Task details: Give the number of lines containing the word "part" and nothing more.

Material provided:
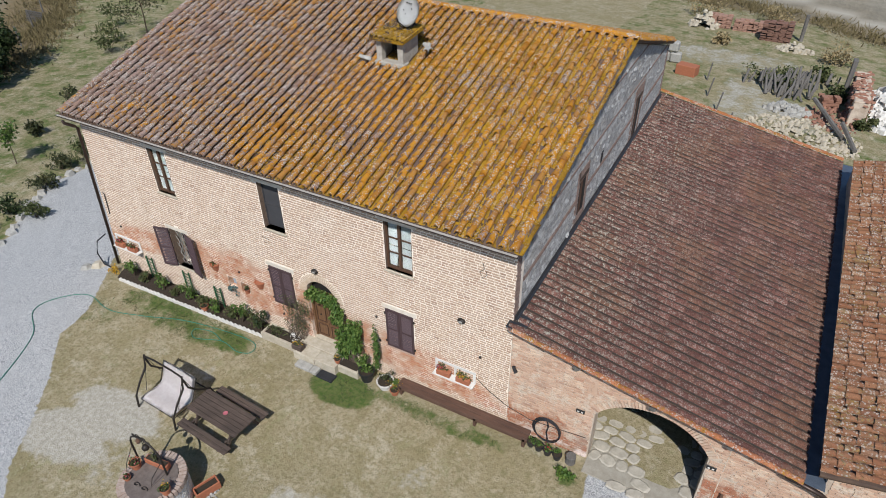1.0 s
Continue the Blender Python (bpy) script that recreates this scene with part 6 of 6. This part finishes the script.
heap("stone_heap", (8.4, 33.8), 2.0, 2.2, 0.4, 130, 0.12, 0.34, "red_brick_pile", "broken red bricks strewn on the yard", 208)
heap("stone_heap", (5.0, 49.0), 1.6, 0.8, 0.7, 60, 0.25, 0.5, "pale_stone", "low heap of pale stones", 209)
for i, (cx, cy, n, ln, lab) in enumerate(((5.6, 36.6, 26, 2.0, "heap of short grey weathered timbers"), (3.8, 38.2, 18, 1.6, "loose heap of grey branches and posts"), (6.0, 39.5, 20, 1.8, "pile of old grey roof beams"))):
    w = empty("timber_pile", (cx, cy, GZ(cx, cy)), label=lab + " in the yard", category="timber pile")
    for k in range(n):
        a, e = g.gauss(1.5, 0.4), g.uniform(0.45, 1.25)
        d = Vector((math.cos(a) * math.cos(e), math.sin(a) * math.cos(e), math.sin(e))) * ln * g.uniform(0.5, 0.9) * 0.5
        c = Vector((g.gauss(0, 0.8), g.gauss(0, 0.45), 0.25 + 0.5 * g.random()))
        part("timber", tube(bmesh.new(), [c - d, c + d], [g.uniform(0.07, 0.13), g.uniform(0.05, 0.1)], 6), M["old_wood"], w)
    bush((cx - 0.8, cy + 0.9, GZ(cx, cy)), (1.3, 0.8, 0.5), 260, "shrub_leaf", "weeds growing round the timber pile", 230 + i, 0.18)
for p, q in (((7.0, 35.0), (9.0, 30.4)), ((8.8, 31.6), (9.7, 28.8))):
    w = empty("beam", label="long grey beam lying on the rubble", category="beam")
    part("log", tube(bmesh.new(), [(p[0], p[1], GZ(*p) + 0.75), (q[0], q[1], GZ(*q) + 0.25)], 0.14, 6), M["old_wood"], w)
for i, (x, y) in enumerate(((0.4, 33.6), (1.4, 31.0), (2.5, 27.6), (-0.2, 37))):
    w = empty("fence_post", (x, y, GZ(x, y)), label="single thin leaning wooden post", category="post", group="posts in the yard")
    part("shaft", tube(bmesh.new(), [(0, 0, -0.2), (g.gauss(0.15, 0.08), 0, 1.35)], 0.055, 6), M["old_wood"], w)
w = empty("fence_post", (5.2, 52.6, GZ(5.2, 52.6)), label="stout grey wooden post by the brick stack", category="post")
part("shaft", tube(bmesh.new(), [(0, 0, -0.2), (0, 0, 2.3)], 0.16, 7), M["old_wood"], w)
bx = empty("rusty_box", (-1.8, 37.6, GZ(-1.8, 37.6)), turn=-12, label="rusty red metal sheet box on the grass", category="box")
part("body", box(bmesh.new(), -0.75, 0.75, -0.45, 0.45, 0.0, 0.75, 0.03), M["terracotta"], bx)
for dx, dz in ((0, 0), (-0.9, 0), (-0.3, 0.85)):
    ob = empty("white_sack", (-3.2 + dx, 40.2, GZ(-3.2, 40) + dz), label="dusty grey-white sack standing in the yard", category="sack")
    part("bag", box(bmesh.new(), -0.42, 0.42, -0.32, 0.32, 0, 0.8, 0.12, pose(0, 0, 0, 0, 0, 30 * dx)), M["grey_stone"], ob)
ruin = empty("ruined_wall", (9.6, 38.5, GZ(9.6, 38.5)), label="ruined pier of brick and pale stones", category="wall")
part("core", box(bmesh.new(), -0.45, 0.5, -5.0, 1.0, -0.3, 1.9, 0.05), M["barn_mortar"], ruin)
bl = [Matrix.LocRotScale((g.uniform(-0.5, 0.6), g.uniform(-5.0, 1.0), g.uniform(0.1, 2.0)), Euler((g.gauss(0, 0.1), g.gauss(0, 0.1), g.gauss(0, 0.2))), (0.36, 0.26, 0.13)) for _ in range(520)]
pieces("brick", ROCK, bl, M["red_brick_pile"], ruin, 120)
part("board", box(bmesh.new(), -0.9, -0.62, -0.3, 0.5, -0.2, 2.9), M["old_wood"], ruin)
heap("stone_heap", (11.6, 37.5), 1.6, 4.5, 2.3, 420, 0.3, 0.6, "white", "high heap of whitish building stones", 210)
for i, (x, y, r) in enumerate(((8.6, 38.0, 1.0), (7.6, 41.5, 1.2), (10.2, 33.5, 0.9), (3.0, 57.5, 1.8), (-4.0, 58, 2.0), (8.5, 47, 1.6), (-1.0, 48, 0.9))):
    bush((x, y, GZ(x, y)), (r, r * 0.8, r * 0.5), 420, "shrub_leaf" if i < 3 else "dry_leaf", "weeds and tall grass in the yard", 240 + i, 0.22, group="weeds in the yard")

# tall dry grass along the field's edge
spots = []
for _ in range(34000):
    k = g.uniform(0, len(FIELD_EDGE) - 6.001) + 3
    (ax, ay), (bx, by) = FIELD_EDGE[int(k)], FIELD_EDGE[int(k) + 1]
    x, y = ax + (bx - ax) * (k % 1) + g.gauss(0, 1.3), ay + (by - ay) * (k % 1) + g.gauss(0.5, 1.6)
    if noise.noise((x * 0.3, y * 0.3, 2)) > g.uniform(-0.5, 0.35):
        spots.append((x, y, GZ(x, y) + g.uniform(0, 0.25)))
tagged(part("dry_grass", leaves(bmesh.new(), spots, 0.42, g, -0.7, 0.09), M["weed_leaf"]), "tall dry grass along the edge of the fields", "dry grass", kind="stuff")


# ---- far scrub on the hill ----
def on_hill(az, el):
    """Where a line of sight from the yard meets the hill."""
    a, t = radians(az), math.tan(radians(el))
    for r in np.arange(90, 900, 2.5):
        x, y = EYE[0] - r * math.sin(a), EYE[1] + r * math.cos(a)
        if ground_z(x, y) >= EYE[2] + r * t:
            return x, y
    return x, y


SCRUB = [(25.9, 9.8, 3.0, 4), (25.0, 9.6, 3.2, 5), (24.0, 9.4, 3.2, 5), (23.2, 9.3, 3.4, 6), (22.4, 9.0, 3.2, 5), (21.7, 8.8, 3.0, 5), (20.8, 8.3, 3.0, 4), (20.0, 9.3, 2.6, 4), (18.6, 8.9, 2.8, 4), (12.5, 8.85, 2.4, 3), (12.0, 8.6, 2.0, 2), (47.8, 6.9, 2.4, 3), (49.1, 6.3, 2.2, 3), (46.4, 6.9, 2.2, 2), (42.9, 9.85, 1.4, 1), (50.4, 5.6, 1.8, 2), (-4.9, 2.4, 2.6, 5), (-6.0, 2.2, 2.4, 4), (38, 8.6, 1.4, 1), (30, 9.8, 1.5, 1), (34, 7.6, 1.4, 1), (16.7, 9.4, 1.4, 2), (44.5, 5.6, 1.4, 2), (28, 7.4, 1.3, 2), (2.0, 5.2, 1.2, 1), (5, 6.4, 0.9, 1)]
for i, (az, el, r, k) in enumerate(SCRUB):
    r *= 1.7
    x, y = on_hill(az, el)
    s = []
    for _ in range(k):
        s += clump(g, (g.gauss(0, r * 0.7), g.gauss(0, r * 0.7), r * 0.5), (r * 0.8, r * 0.8, r * 0.55), 150, 5)
    ob = empty("hill_bush", (x, y, GZ(x, y) - 0.3), label="dark green scrub bush on the dry hillside", category="bush", group="scrub on the hill")
    part("foliage", leaves(bmesh.new(), s, 1.5, g), M["scrub_leaf"], ob)


# ---- pieces of walls, roofs and floors ----
pieces("brick", BRICK, front_bricks, M["brick"], front, 300, key=lambda m: (m.translation.x + 1.2) ** 2 + (m.translation.z - 3.4) ** 2)
pieces("arch_brick", BRICK, arch_bricks, M["arch_brick"], front)
pieces("stone", STONE, stones, M["stone"], gable_wall, 300, key=lambda m: m.translation.y)
pieces("band_brick", BRICK, bands, M["band_brick"], gable_wall, 150, key=lambda m: m.translation.y)
pieces("roof_tile", cover, front_cover, M["tile"], roof, 300, key=lambda m: m.translation.y - 0.25 * m.translation.x, rest="front_tiles")
# darkened pans carry the gaps' shade and dirt in their colour
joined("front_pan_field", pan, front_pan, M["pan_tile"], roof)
joined("back_tiles", cover, back_cover + back_pan, M["tile"], roof)
pieces("ridge_tile", cover, ridge_caps, M["tile"], roof)
pieces("verge_tile", cover, verge, M["tile"], roof)
pieces("brick", BRICK, barn_bricks, M["barn_brick"], barn_front, 300, key=lambda m: abs(m.translation.x - 6.8) + abs(m.translation.z - 1))
pieces("roof_tile", rolled, barn_tiles, M["barn_tile"], barn_roof, 300, key=lambda m: m.translation.y)
CUBE = ([(x, y, z) for z in (-.5, .5) for x, y in ((-.5, -.5), (.5, -.5), (.5, .5), (-.5, .5))], [(4, 5, 6, 7), (0, 1, 5, 4), (1, 2, 6, 5), (2, 3, 7, 6), (3, 0, 4, 7)])
pieces("groove_moss", CUBE, grooves, M["moss_and_shade"], barn_roof)
pieces("verge_tile", cover, front_verge, M["verge_tile"], barn_roof)
pieces("cobble", STONE, cob, M["cobble"], floor_ob)
pieces("brick", BRICK, shed_bricks, M["barn_brick"], shed_front, 300, key=lambda m: m.translation.x)
pieces("roof_tile", cover, shed_cover, M["shed_tile"], shed_roof, 300, key=lambda m: m.translation.x + m.translation.y)
joined("roof_pan_field", pan, shed_pan, M["shed_tile"], shed_roof)
pieces("cornice_brick", CUBE, cornice_bricks, M["brick"], farmhouse)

Result of the exercise: 11